Les quatre derniers livres sont des traités théologico-spirituels assez denses et complexes. Sa méthode rhétorique permet de bien saisir sa réflexion philosophique sur le problème du temps et de la Création. Il est admirable de voir de quelle manière il se remet à l'Esprit Saint afin de comprendre les Écritures, tout en restant très ouvert sur les différentes interprétations de celles-ci. J'aime ces Confessions car, se reconnaissant pécheur, Saint Augustin ne se permet jamais de juger autrui, ni même de se moquer des autres.
Seulement 9 pour la note parce que son accusation de péché envers le bébé qu'il était n'a pas de sens. Il ne faut pas s'accuser de choses contre lesquelles on ne peut rien.
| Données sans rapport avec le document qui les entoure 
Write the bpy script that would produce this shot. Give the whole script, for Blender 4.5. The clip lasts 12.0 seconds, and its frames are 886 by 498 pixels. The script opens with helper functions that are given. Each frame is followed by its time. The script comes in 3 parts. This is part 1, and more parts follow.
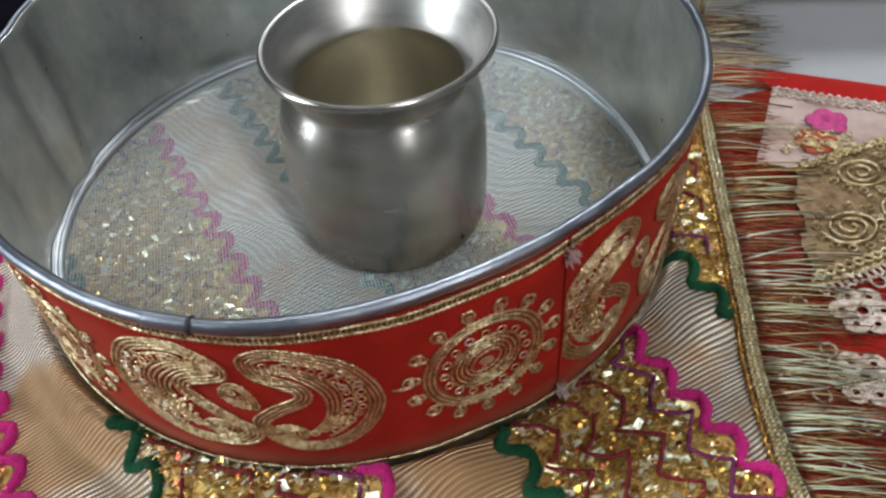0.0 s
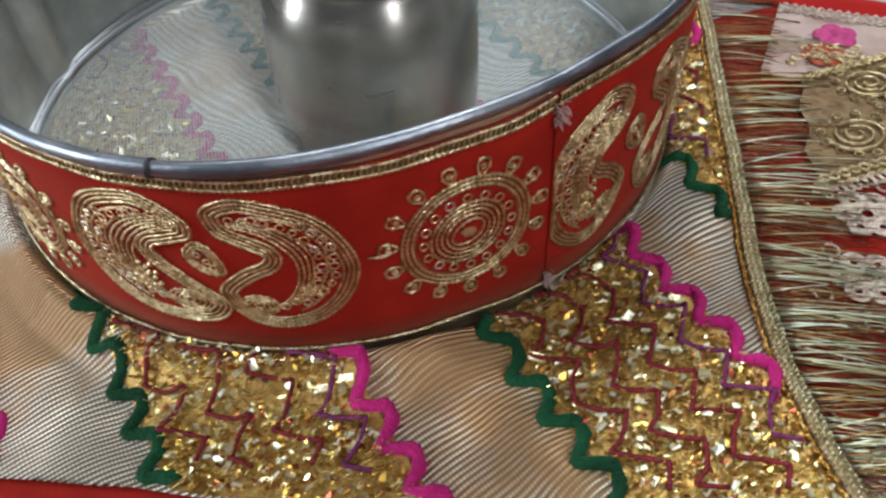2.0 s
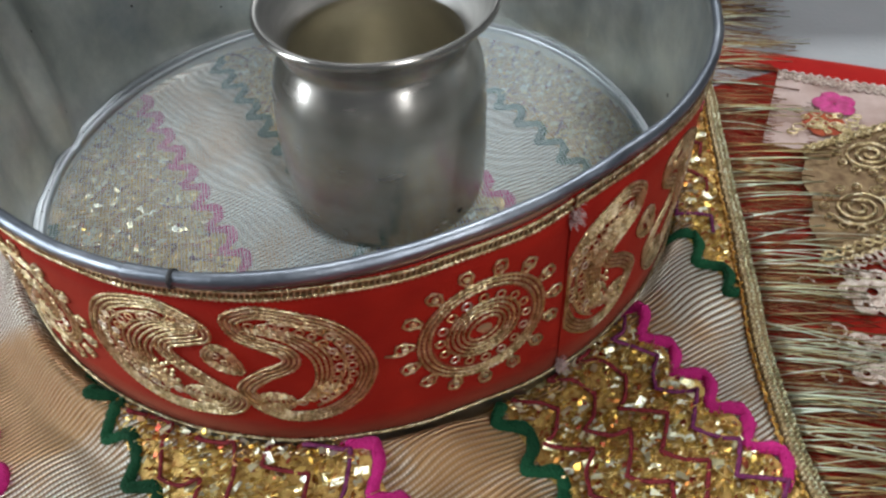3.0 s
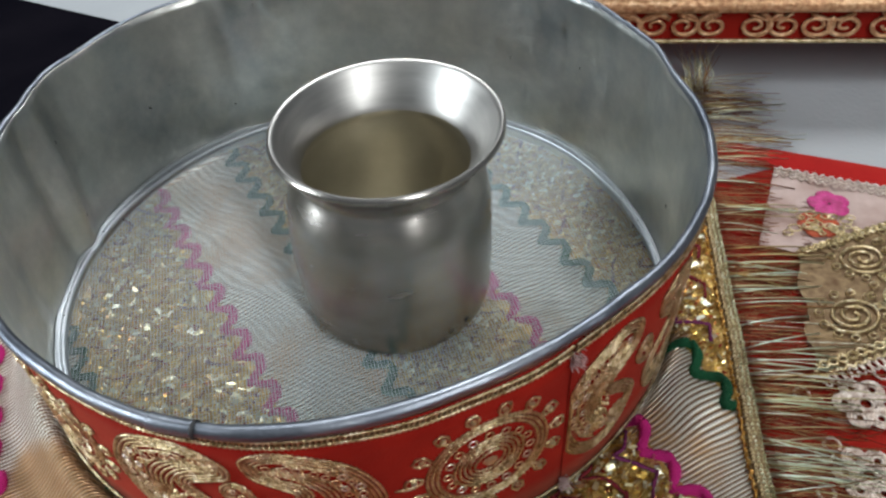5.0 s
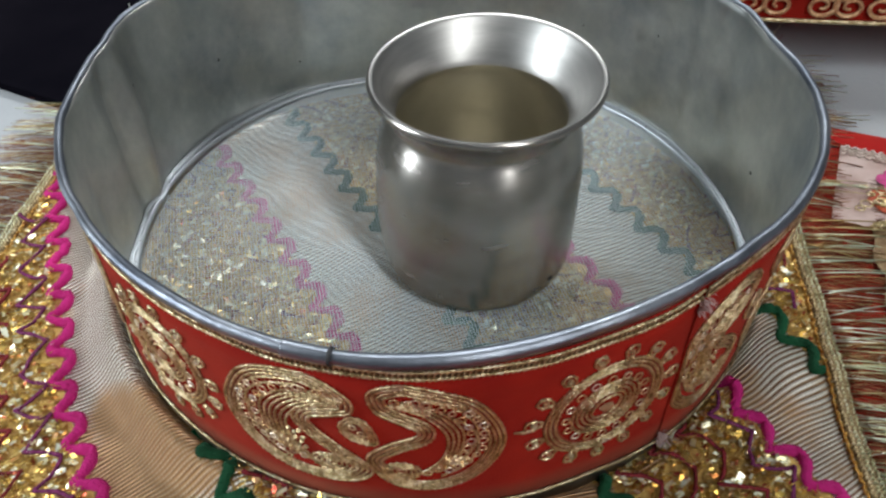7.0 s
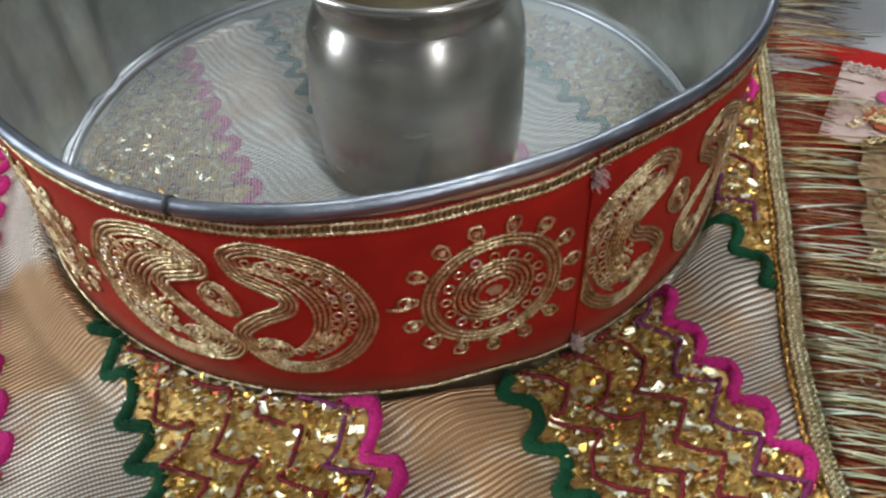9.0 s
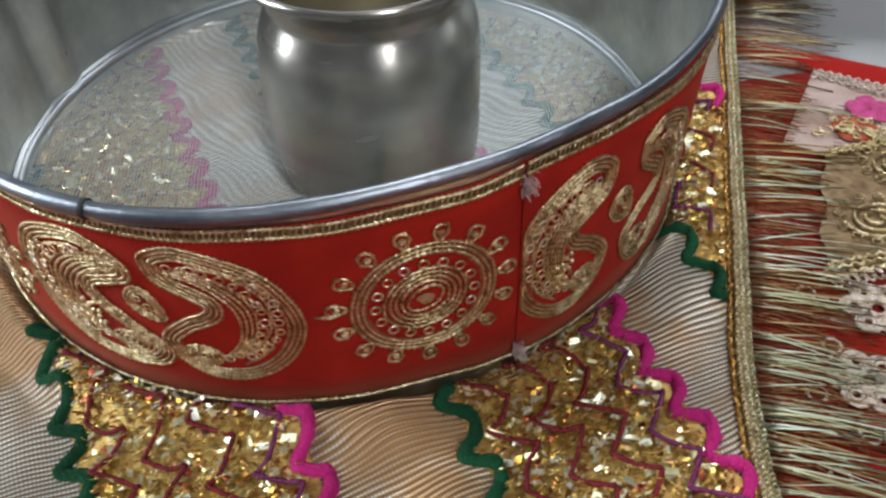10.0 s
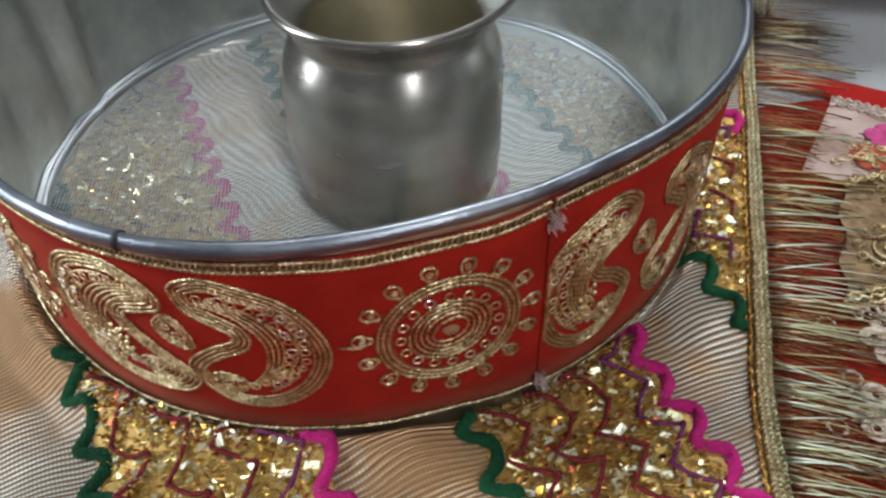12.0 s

Un bébé pleure quand il a faim car il ne sait pas parler et parce que son cerveau n'est pas fini, donc il est bête, c'est tout !
Mention spéciale à son image de la femme : "la femme, sans doute, est d'une intelligence et d'une raison semblables à l'homme, mais physiquement elle lui est soumise". Je me soumets avec grand plaisir et Dieu, S. Augustin et moi comprenons parfaitement ce que cela veut dire !
Il est très rare de lire un livre aussi beau dans lequel l'intelligence le dispute à l'honnêteté et la vérité à l'amour.